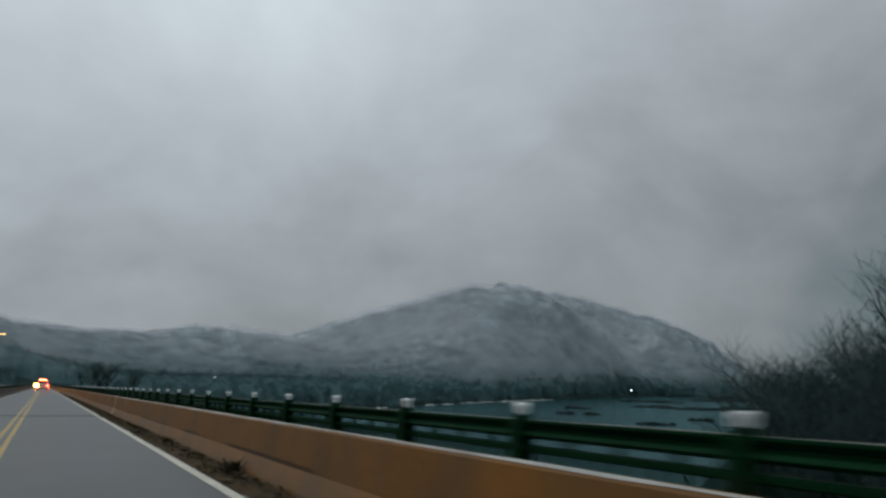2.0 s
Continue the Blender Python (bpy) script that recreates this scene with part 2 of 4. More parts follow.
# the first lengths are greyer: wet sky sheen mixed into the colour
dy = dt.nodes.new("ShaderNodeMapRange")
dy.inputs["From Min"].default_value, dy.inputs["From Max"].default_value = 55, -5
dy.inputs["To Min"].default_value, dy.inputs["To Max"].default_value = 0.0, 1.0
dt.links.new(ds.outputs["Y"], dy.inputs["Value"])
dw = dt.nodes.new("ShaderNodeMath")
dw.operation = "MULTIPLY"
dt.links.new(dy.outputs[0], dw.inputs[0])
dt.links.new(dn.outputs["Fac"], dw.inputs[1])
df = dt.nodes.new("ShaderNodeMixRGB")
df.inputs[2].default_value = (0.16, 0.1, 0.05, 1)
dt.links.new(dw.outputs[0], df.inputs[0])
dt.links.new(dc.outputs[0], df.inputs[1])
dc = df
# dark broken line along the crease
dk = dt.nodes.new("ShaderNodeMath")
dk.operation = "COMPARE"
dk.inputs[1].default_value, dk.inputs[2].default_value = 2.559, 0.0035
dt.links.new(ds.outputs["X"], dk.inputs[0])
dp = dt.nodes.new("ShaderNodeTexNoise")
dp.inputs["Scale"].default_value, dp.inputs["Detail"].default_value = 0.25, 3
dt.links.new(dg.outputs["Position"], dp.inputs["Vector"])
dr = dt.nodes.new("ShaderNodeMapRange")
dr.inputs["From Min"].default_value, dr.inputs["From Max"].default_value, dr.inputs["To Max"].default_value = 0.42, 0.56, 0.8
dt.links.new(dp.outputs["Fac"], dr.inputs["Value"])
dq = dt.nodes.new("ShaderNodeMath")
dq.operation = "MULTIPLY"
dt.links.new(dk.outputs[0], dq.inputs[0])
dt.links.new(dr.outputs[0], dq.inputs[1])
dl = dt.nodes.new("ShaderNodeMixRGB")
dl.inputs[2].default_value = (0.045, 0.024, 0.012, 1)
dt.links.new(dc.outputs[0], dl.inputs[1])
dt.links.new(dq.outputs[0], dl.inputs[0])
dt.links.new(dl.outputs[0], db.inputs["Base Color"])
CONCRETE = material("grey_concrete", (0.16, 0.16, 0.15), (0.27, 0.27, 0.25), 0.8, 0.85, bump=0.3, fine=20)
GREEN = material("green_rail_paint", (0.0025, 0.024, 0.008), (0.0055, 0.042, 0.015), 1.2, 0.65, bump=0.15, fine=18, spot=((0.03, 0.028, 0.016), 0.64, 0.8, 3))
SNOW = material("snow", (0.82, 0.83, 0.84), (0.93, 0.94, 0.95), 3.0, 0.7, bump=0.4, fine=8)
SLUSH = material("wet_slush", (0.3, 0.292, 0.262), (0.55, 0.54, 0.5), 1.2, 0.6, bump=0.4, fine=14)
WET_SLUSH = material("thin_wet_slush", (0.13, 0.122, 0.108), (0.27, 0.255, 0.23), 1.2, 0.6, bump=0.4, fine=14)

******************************

WHAT YOU ARE ASKED TO DO>
Which lines of the data include "with"? Copy each of them.

OUTPUT>
Continue the Blender Python (bpy) script that recreates this scene with part 2 of 4. More parts follow.